● **PROBLEM STATEMENT**
Repeat the lines below exactly as written, please, from the line with "# ---- helpers" to the line with "scene.render.fps = FPS", both lines included, and no others.

● **RAW DATA**
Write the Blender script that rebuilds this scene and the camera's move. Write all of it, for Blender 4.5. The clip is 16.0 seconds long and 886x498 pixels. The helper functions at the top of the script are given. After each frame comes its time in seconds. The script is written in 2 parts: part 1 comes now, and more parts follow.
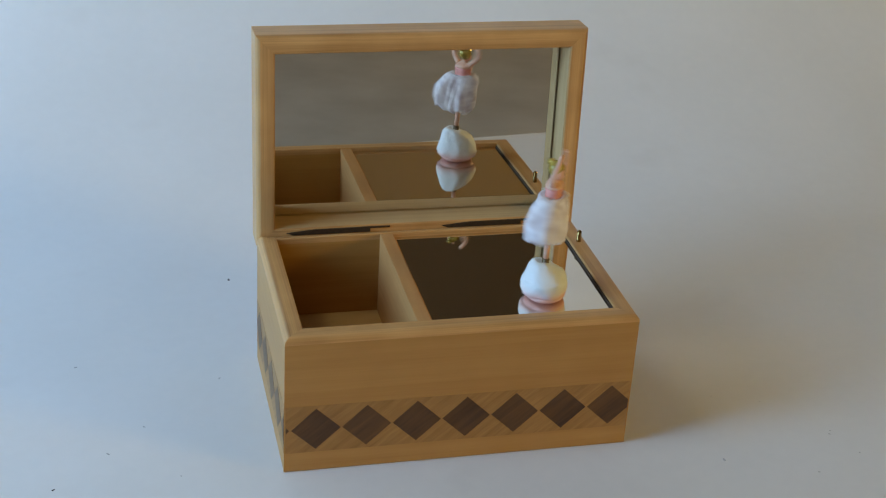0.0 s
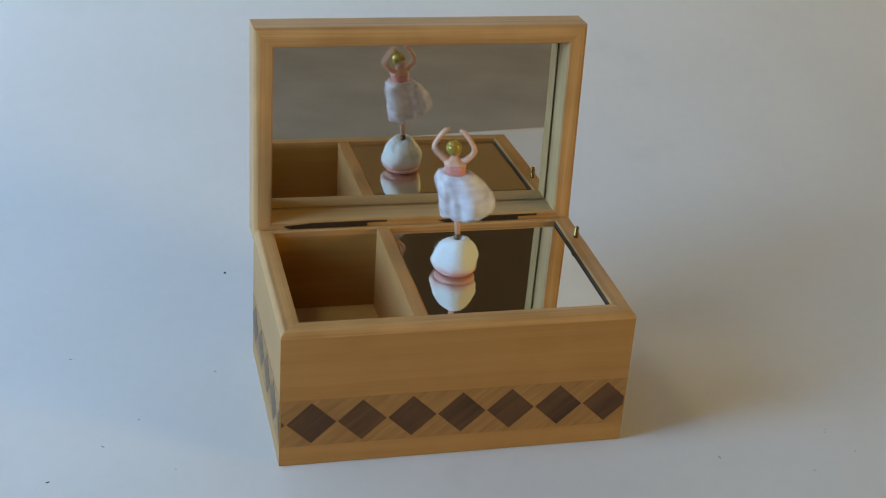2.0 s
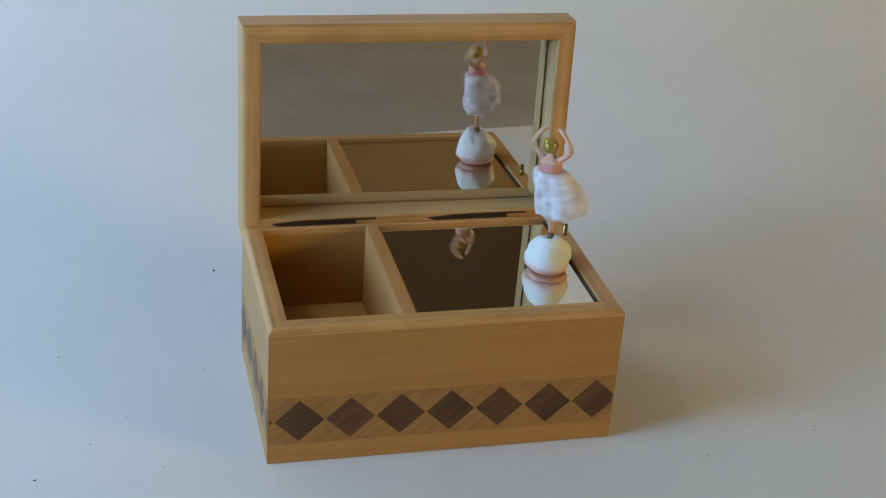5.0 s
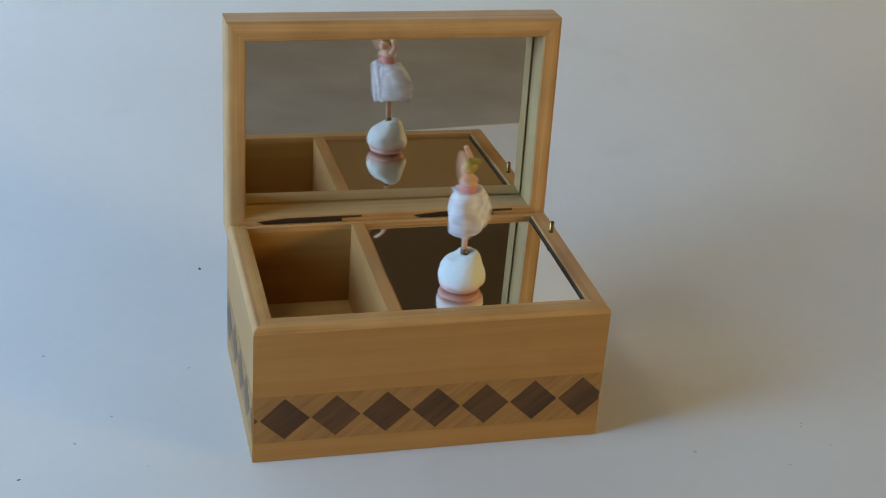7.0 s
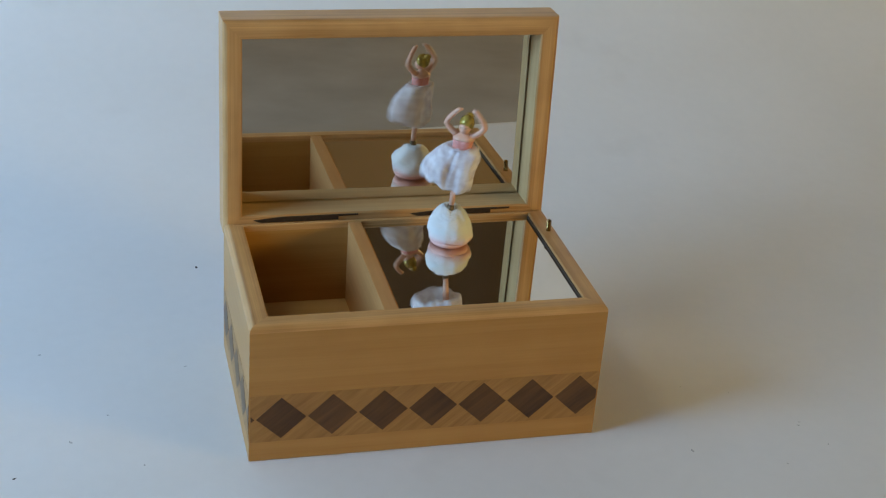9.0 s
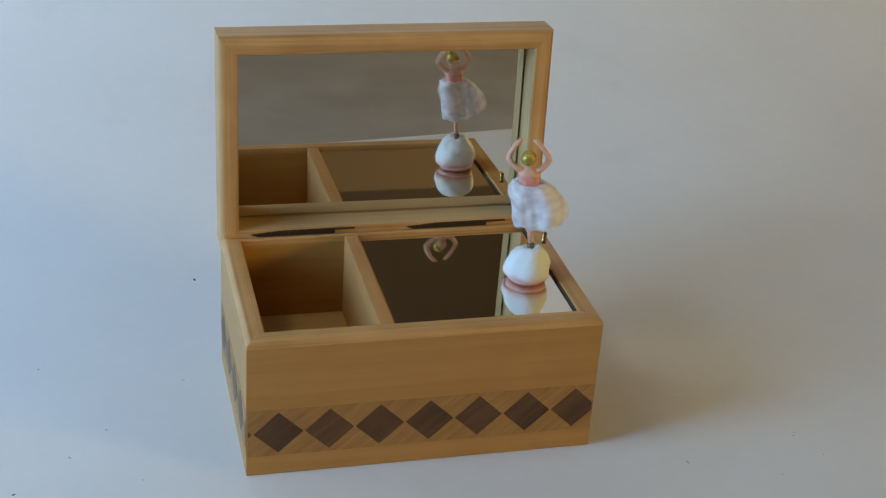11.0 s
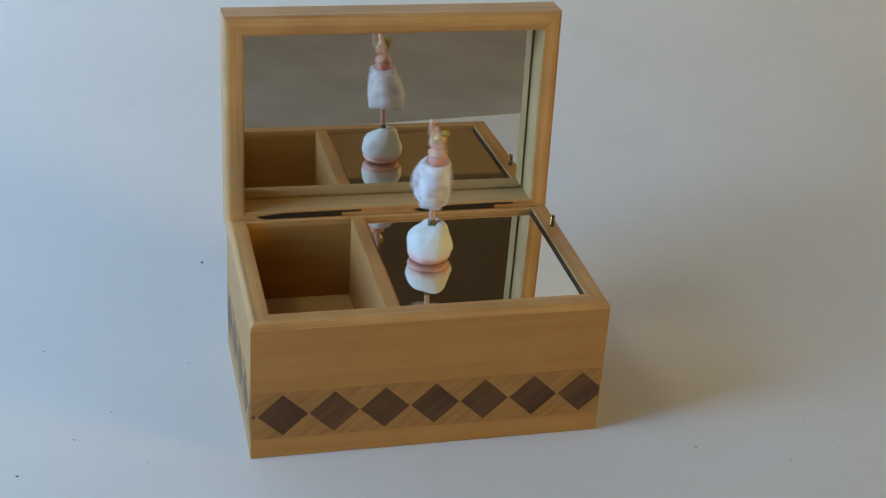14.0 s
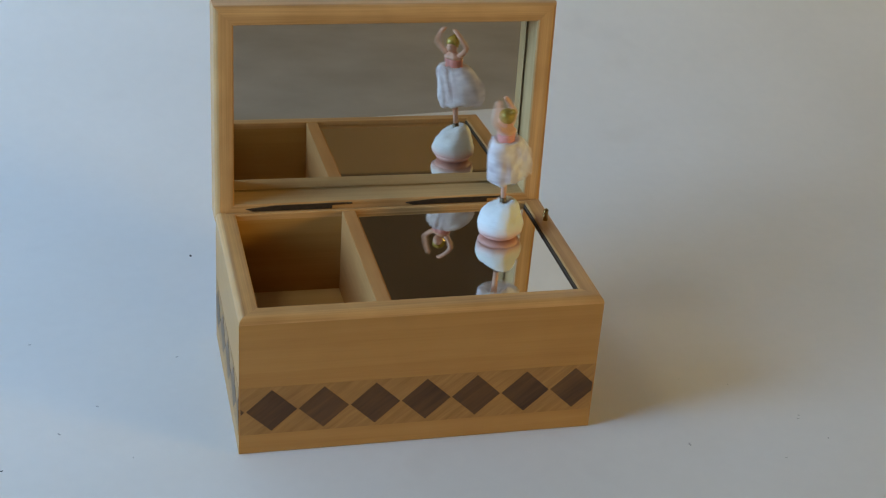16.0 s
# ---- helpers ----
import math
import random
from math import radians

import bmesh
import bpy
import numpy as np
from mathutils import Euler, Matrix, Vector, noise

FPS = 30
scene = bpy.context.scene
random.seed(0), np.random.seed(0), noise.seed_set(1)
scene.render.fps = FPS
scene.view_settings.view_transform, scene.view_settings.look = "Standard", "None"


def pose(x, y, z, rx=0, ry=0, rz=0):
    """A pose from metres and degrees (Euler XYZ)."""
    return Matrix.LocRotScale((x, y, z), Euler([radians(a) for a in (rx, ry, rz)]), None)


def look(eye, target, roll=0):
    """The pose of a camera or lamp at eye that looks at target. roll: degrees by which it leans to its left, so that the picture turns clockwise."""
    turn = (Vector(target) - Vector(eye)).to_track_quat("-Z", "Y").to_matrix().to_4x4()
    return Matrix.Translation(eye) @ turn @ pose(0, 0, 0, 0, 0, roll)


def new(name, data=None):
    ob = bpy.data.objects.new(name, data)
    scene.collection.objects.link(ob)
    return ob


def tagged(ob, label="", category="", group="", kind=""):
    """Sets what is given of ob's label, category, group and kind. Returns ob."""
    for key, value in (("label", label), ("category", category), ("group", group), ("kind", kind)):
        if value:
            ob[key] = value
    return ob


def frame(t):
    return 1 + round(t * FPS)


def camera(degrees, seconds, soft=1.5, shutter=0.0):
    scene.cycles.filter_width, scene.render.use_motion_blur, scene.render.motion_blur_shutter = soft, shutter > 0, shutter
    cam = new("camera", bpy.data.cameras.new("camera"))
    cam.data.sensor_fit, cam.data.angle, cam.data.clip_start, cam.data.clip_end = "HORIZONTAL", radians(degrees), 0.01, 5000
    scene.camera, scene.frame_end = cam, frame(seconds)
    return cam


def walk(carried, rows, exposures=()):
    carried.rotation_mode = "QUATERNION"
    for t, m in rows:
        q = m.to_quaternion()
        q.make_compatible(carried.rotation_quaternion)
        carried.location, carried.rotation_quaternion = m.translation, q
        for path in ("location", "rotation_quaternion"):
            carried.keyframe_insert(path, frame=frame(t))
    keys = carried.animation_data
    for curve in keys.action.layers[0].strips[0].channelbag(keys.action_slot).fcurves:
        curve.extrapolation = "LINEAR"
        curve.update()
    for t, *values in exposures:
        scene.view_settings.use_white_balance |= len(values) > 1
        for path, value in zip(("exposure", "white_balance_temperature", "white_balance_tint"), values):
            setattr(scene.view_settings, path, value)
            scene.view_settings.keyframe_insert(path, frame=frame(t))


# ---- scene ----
cam = camera(33.8, 16.0, soft=1.2, shutter=0.5)
PATH = [
    (0, (-0.0829, -0.5973, 0.4321), (0.0586, -0.0619, 0.1534), 3.59),
    (0.5, (-0.0850, -0.5946, 0.4318), (0.0582, -0.0606, 0.1513), 3.89),
    (1, (-0.0830, -0.5943, 0.4317), (0.0595, -0.0614, 0.1487), 3.78),
    (1.5, (-0.0847, -0.5947, 0.4337), (0.0574, -0.0617, 0.1507), 3.97),
    (2, (-0.0833, -0.5955, 0.4325), (0.0599, -0.0619, 0.1512), 4.18),
    (2.5, (-0.0838, -0.5954, 0.4322), (0.0609, -0.0624, 0.1505), 4.03),
    (3, (-0.0820, -0.5947, 0.4329), (0.0597, -0.0621, 0.1488), 3.80),
    (3.5, (-0.0815, -0.5950, 0.4316), (0.0610, -0.0613, 0.1500), 4.04),
    (4, (-0.0821, -0.5956, 0.4317), (0.0614, -0.0620, 0.1505), 4.19),
    (6.5, (-0.0779, -0.5948, 0.4303), (0.0716, -0.0633, 0.1483), 4.36),
    (7, (-0.0774, -0.5945, 0.4303), (0.0721, -0.0629, 0.1484), 4.35),
    (7.5, (-0.0802, -0.5936, 0.4306), (0.0693, -0.0625, 0.1477), 4.60),
    (8, (-0.0765, -0.5943, 0.4298), (0.0705, -0.0614, 0.1491), 4.36),
    (8.5, (-0.0775, -0.5929, 0.4288), (0.0717, -0.0607, 0.1479), 4.45),
    (9, (-0.0762, -0.5936, 0.4288), (0.0739, -0.0621, 0.1469), 4.37),
    (9.5, (-0.0744, -0.5940, 0.4297), (0.0762, -0.0626, 0.1480), 4.25),
    (10, (-0.0737, -0.5937, 0.4351), (0.0767, -0.0626, 0.1529), 4.12),
    (12.5, (-0.0707, -0.5940, 0.4404), (0.0728, -0.0626, 0.1551), 3.82),
    (13, (-0.0679, -0.5943, 0.4368), (0.0733, -0.0627, 0.1508), 3.72),
    (13.5, (-0.0667, -0.5939, 0.4355), (0.0746, -0.0630, 0.1481), 3.74),
    (14, (-0.0657, -0.5920, 0.4347), (0.0750, -0.0616, 0.1462), 3.82),
    (14.5, (-0.0677, -0.5888, 0.4322), (0.0756, -0.0590, 0.1438), 4.03),
    (15, (-0.0661, -0.5861, 0.4312), (0.0779, -0.0574, 0.1411), 4.03),
    (15.5, (-0.0652, -0.5866, 0.4302), (0.0791, -0.0575, 0.1409), 4.04),
    (16, (-0.0642, -0.5839, 0.4281), (0.0804, -0.0549, 0.1389), 4.29),
]
walk(cam, [(t, look(e, g, r)) for t, e, g, r in PATH])

# ---- world and lights ----
world = bpy.data.worlds.new("world")
scene.world = world
world.use_nodes = True
wn = world.node_tree
bg = wn.nodes["Background"]
sky = wn.nodes.new("ShaderNodeTexSky")
sky.sky_type = "NISHITA"
sky.sun_disc = False
sky.sun_elevation, sky.sun_rotation = radians(25), radians(200)
wn.links.new(sky.outputs[0], bg.inputs[0])
bg.inputs[1].default_value = 0.06


def area(name, m, sx, sy, power, color):
    lamp = bpy.data.lights.new(name, "AREA")
    lamp.shape, lamp.size, lamp.size_y = "RECTANGLE", sx, sy
    lamp.energy, lamp.color = power, color
    ob = new(name, lamp)
    ob.matrix_world = m
    return ob


# daylight through the window in the west wall, warm light through the east opening, and an unseen warm fill added high
# up
area("window_light", look((-1.20, -0.12, 0.56), (-0.45, 0.82, 0.42)), 0.8, 0.8, 25.5, (0.35, 0.625, 1.0))
area("doorway_light", look((2.20, -1.32, 0.66), (0.1, 0.15, 0.05)), 0.5, 0.5, 24.0, (1.0, 0.74, 0.25))
area("warm_fill_light", look((-0.90, 0.10, 1.88), (-0.30, 0.08, 0.0)), 0.5, 0.5, 5.4, (1.0, 0.82, 0.42))
scene.view_settings.exposure = 0.07


# ---- materials ----
def material(name):
    m = bpy.data.materials.new(name)
    m.use_nodes = True
    return m, m.node_tree.nodes, m.node_tree.links, m.node_tree.nodes["Principled BSDF"]


def ramp(n, stops):
    r = n.new("ShaderNodeValToRGB")
    while len(r.color_ramp.elements) < len(stops):
        r.color_ramp.elements.new(0.5)
    for e, (p, c) in zip(r.color_ramp.elements, stops):
        e.position, e.color = p, (*c, 1)
    return r


def wood(name, dark, light, grain=(6, 130, 130), turn=0.0, rough=0.42, bump=0.06, per_piece=0.0, blotch=0.35, coat=0.15):
    """Wood whose fibres run along the object's x axis; turn slants them in the xz plane."""
    m, n, l, b = material(name)
    tc = n.new("ShaderNodeTexCoord")
    info = n.new("ShaderNodeObjectInfo")
    off = n.new("ShaderNodeVectorMath")
    off.operation = "SCALE"
    off.inputs[0].default_value = (1.3, 2.1, 0.7)
    l.new(info.outputs["Random"], off.inputs["Scale"])
    add = n.new("ShaderNodeVectorMath")
    l.new(tc.outputs["Object"], add.inputs[0])
    l.new(off.outputs[0], add.inputs[1])
    mp = n.new("ShaderNodeMapping")
    mp.vector_type = "TEXTURE"
    mp.inputs["Rotation"].default_value = (0, radians(turn), 0)
    l.new(add.outputs[0], mp.inputs["Vector"])
    sc = n.new("ShaderNodeVectorMath")
    sc.operation = "MULTIPLY"
    sc.inputs[1].default_value = grain
    l.new(mp.outputs[0], sc.inputs[0])
    fine = n.new("ShaderNodeTexNoise")
    fine.inputs["Scale"].default_value, fine.inputs["Detail"].default_value = 6.0, 5.0
    l.new(sc.outputs[0], fine.inputs["Vector"])
    broad = n.new("ShaderNodeTexNoise")
    broad.inputs["Scale"].default_value, broad.inputs["Detail"].default_value = 1.0, 2.0
    broad.inputs["Distortion"].default_value = 0.6
    l.new(sc.outputs[0], broad.inputs["Vector"])
    spots = n.new("ShaderNodeTexNoise")
    spots.inputs["Scale"].default_value, spots.inputs["Detail"].default_value = 38.0, 2.0
    l.new(add.outputs[0], spots.inputs["Vector"])
    mixv = n.new("ShaderNodeMath")
    mixv.operation = "MULTIPLY_ADD"
    mixv.inputs[1].default_value = 0.35
    l.new(fine.outputs[0], mixv.inputs[0])
    half = n.new("ShaderNodeMath")
    half.operation = "MULTIPLY_ADD"
    half.inputs[1].default_value = 0.65
    l.new(broad.outputs[0], half.inputs[0])
    l.new(mixv.outputs[0], half.inputs[2])
    mixv.inputs[2].default_value = 0.0
    blot = n.new("ShaderNodeMath")
    blot.operation = "MULTIPLY_ADD"
    blot.inputs[1].default_value = blotch
    l.new(spots.outputs[0], blot.inputs[0])
    l.new(half.outputs[0], blot.inputs[2])
    sub = n.new("ShaderNodeMath")
    sub.operation = "MULTIPLY_ADD"
    sub.inputs[1].default_value = per_piece
    l.new(info.outputs["Random"], sub.inputs[0])
    l.new(blot.outputs[0], sub.inputs[2])
    mid = 0.5 + 0.5 * blotch + 0.5 * per_piece
    r = ramp(n, [(mid - 0.22, dark), (mid + 0.2, light)])
    l.new(sub.outputs[0], r.inputs[0])
    l.new(r.outputs[0], b.inputs["Base Color"])
    b.inputs["Roughness"].default_value = rough
    b.inputs["Coat Weight"].default_value, b.inputs["Coat Roughness"].default_value = coat, 0.30
    b.inputs["Specular IOR Level"].default_value = 0.35
    bp = n.new("ShaderNodeBump")
    bp.inputs["Strength"].default_value, bp.inputs["Distance"].default_value = bump, 0.0006
    l.new(fine.outputs[0], bp.inputs["Height"])
    l.new(bp.outputs[0], b.inputs["Normal"])
    return m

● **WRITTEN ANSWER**
# ---- helpers ----
import math
import random
from math import radians

import bmesh
import bpy
import numpy as np
from mathutils import Euler, Matrix, Vector, noise

FPS = 30
scene = bpy.context.scene
random.seed(0), np.random.seed(0), noise.seed_set(1)
scene.render.fps = FPS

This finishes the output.